Restate the data below word for word. Skip any images it contains.

begin

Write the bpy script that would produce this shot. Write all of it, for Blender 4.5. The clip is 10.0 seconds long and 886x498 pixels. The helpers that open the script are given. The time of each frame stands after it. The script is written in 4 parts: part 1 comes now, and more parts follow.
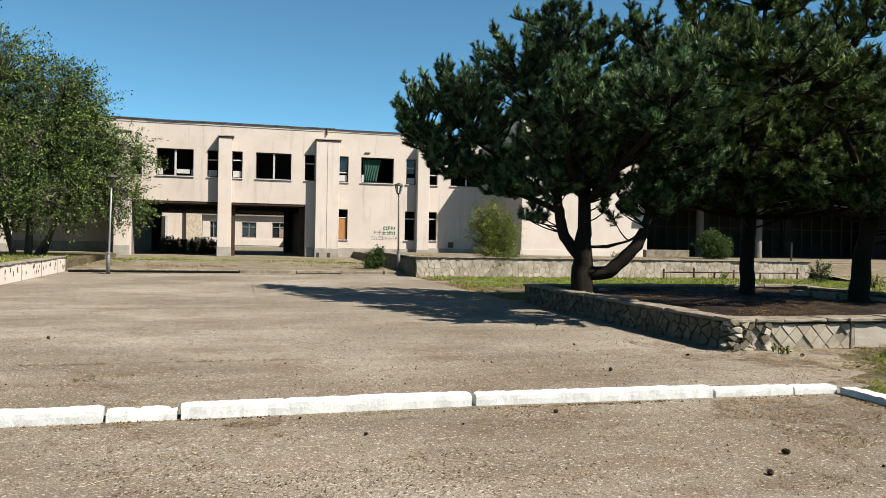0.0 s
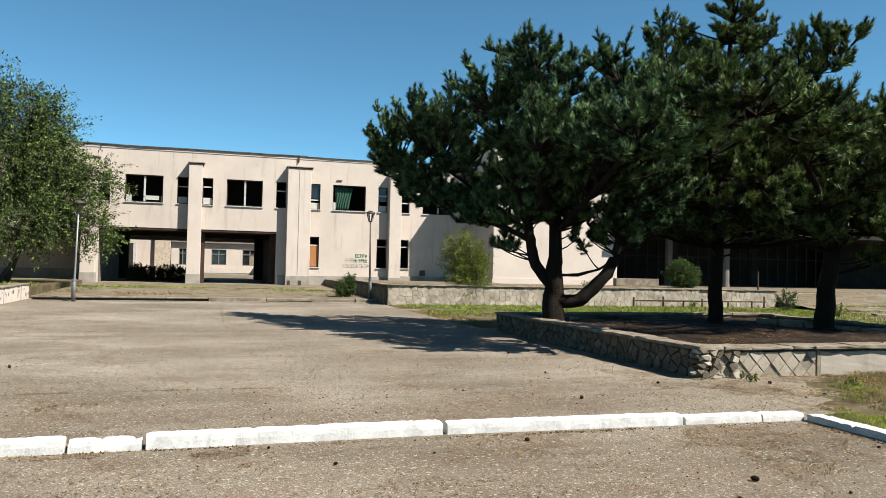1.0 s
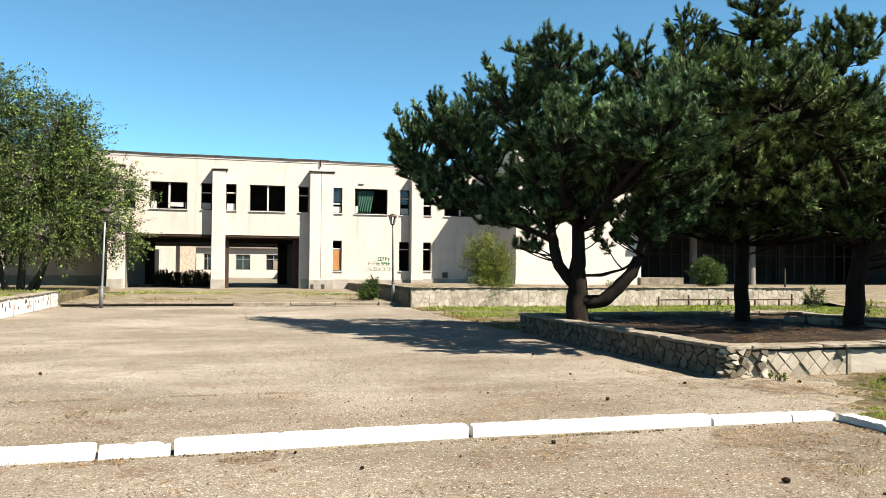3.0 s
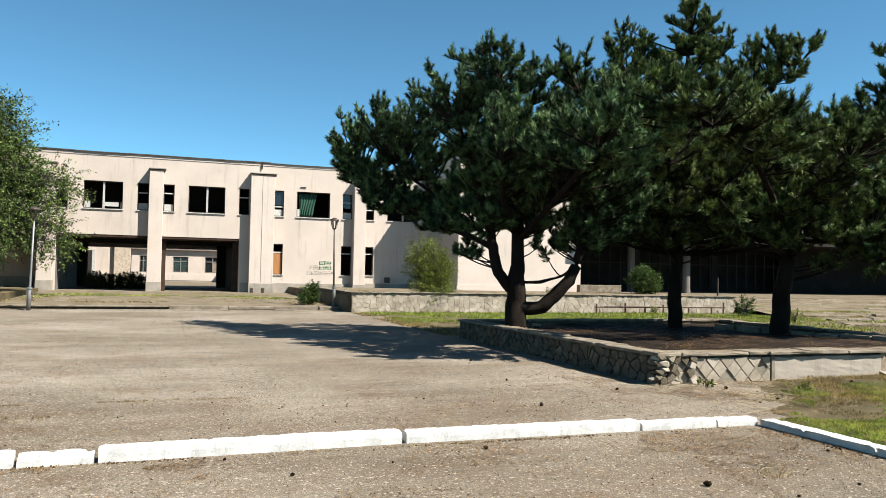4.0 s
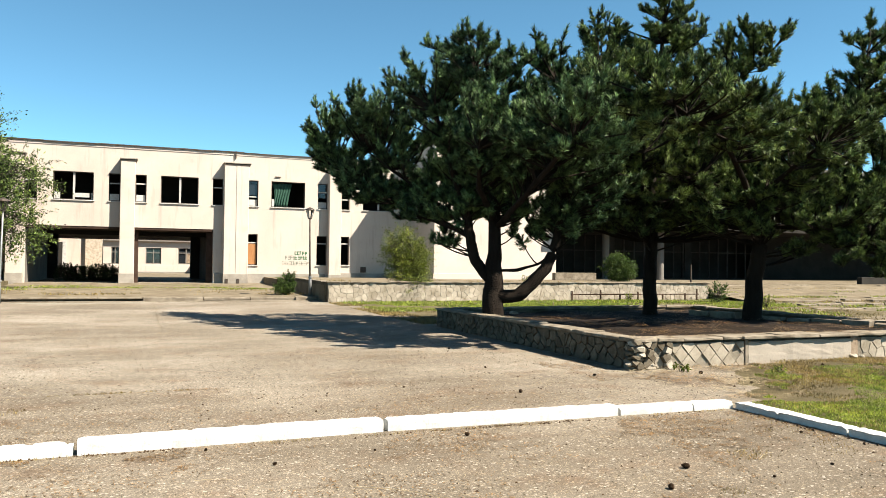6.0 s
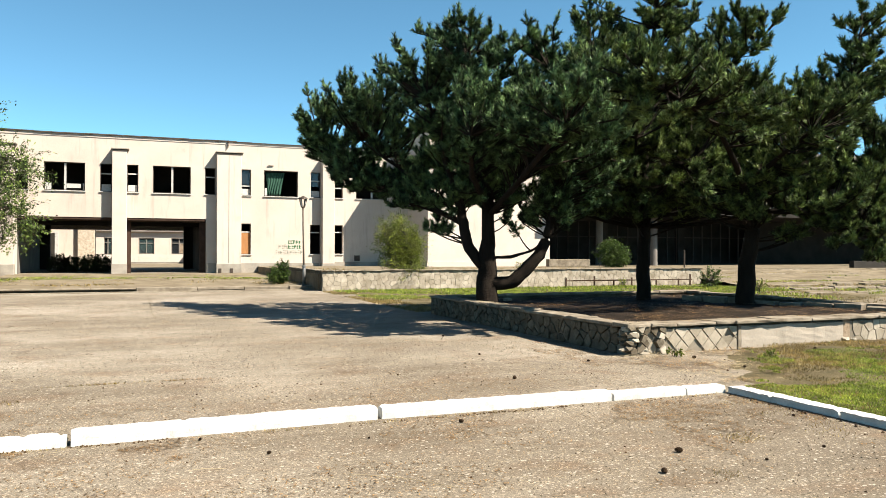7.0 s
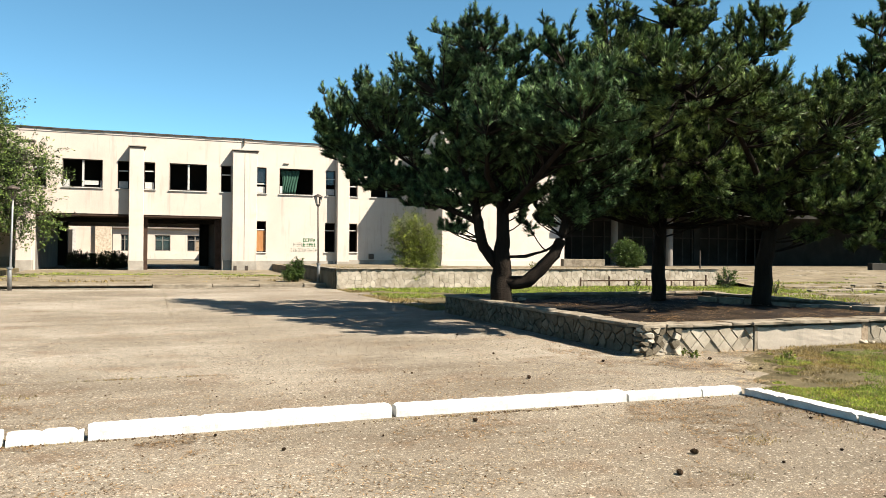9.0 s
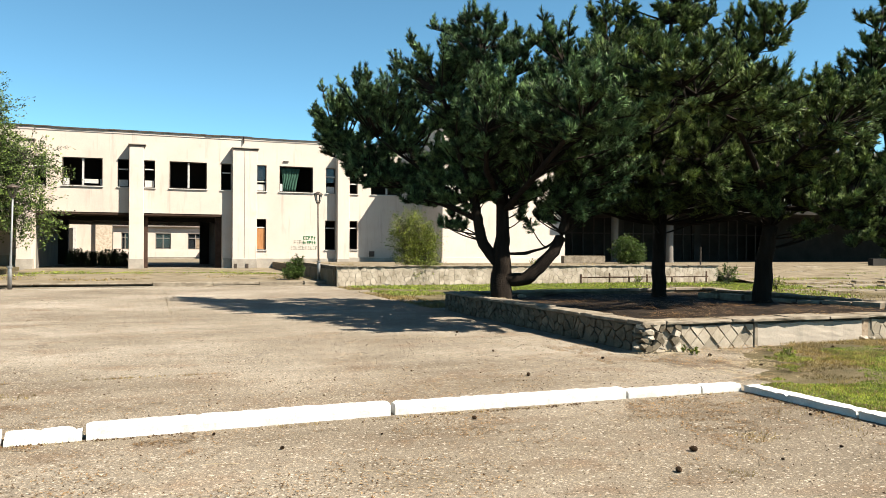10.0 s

end

• ANSWER TO THE PROBLEM:
Write the bpy script that would produce this shot. Write all of it, for Blender 4.5. The clip is 10.0 seconds long and 886x498 pixels. The helpers that open the script are given. The time of each frame stands after it. The script is written in 4 parts: part 1 comes now, and more parts follow.
0.0 s
1.0 s
3.0 s
4.0 s
6.0 s
7.0 s
9.0 s
10.0 s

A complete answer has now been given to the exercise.